Instant black and blue. Blood seeping from the scratched skin. I was on the sofa and did not move except to get to the bathroom. I had a golf club for a cane, and two guys waiting on me hand and foot. Oh the luxury of it all.

Sunday was spent with an ice pack, and another long sofa visit. I could put more weight on my foot, but then it took on the look of a Hobbits foot with no hair! Big, puffy and colorful as a storm cloud. Speaking of which, Sunday evening brought in a storm that left limbs strewn all over the place. One large one is impeding my walk down the back steps, narrowly missing the roof, for which it surely would have done roof damage!

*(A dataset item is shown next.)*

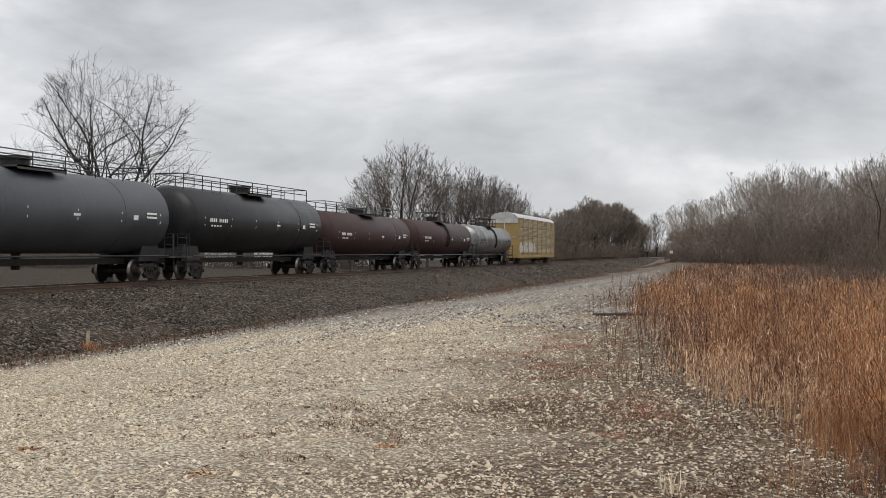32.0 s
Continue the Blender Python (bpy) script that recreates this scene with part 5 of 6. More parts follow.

The weekend is finally over, and I’m sitting here dramatizing the events. We’re all okay, and that is all that matters. You hear it all the time when people realize that life is really all that matters. My Hobbit foot is mending, the watch band is fixed, and I have hope that the vacuum and mower will be fine also. I just keep remembering...they are just material objects! We’re ALIVE! *Big Happy Face*

Longer than a 500 word post, but it was well worth it! Thanks for reading!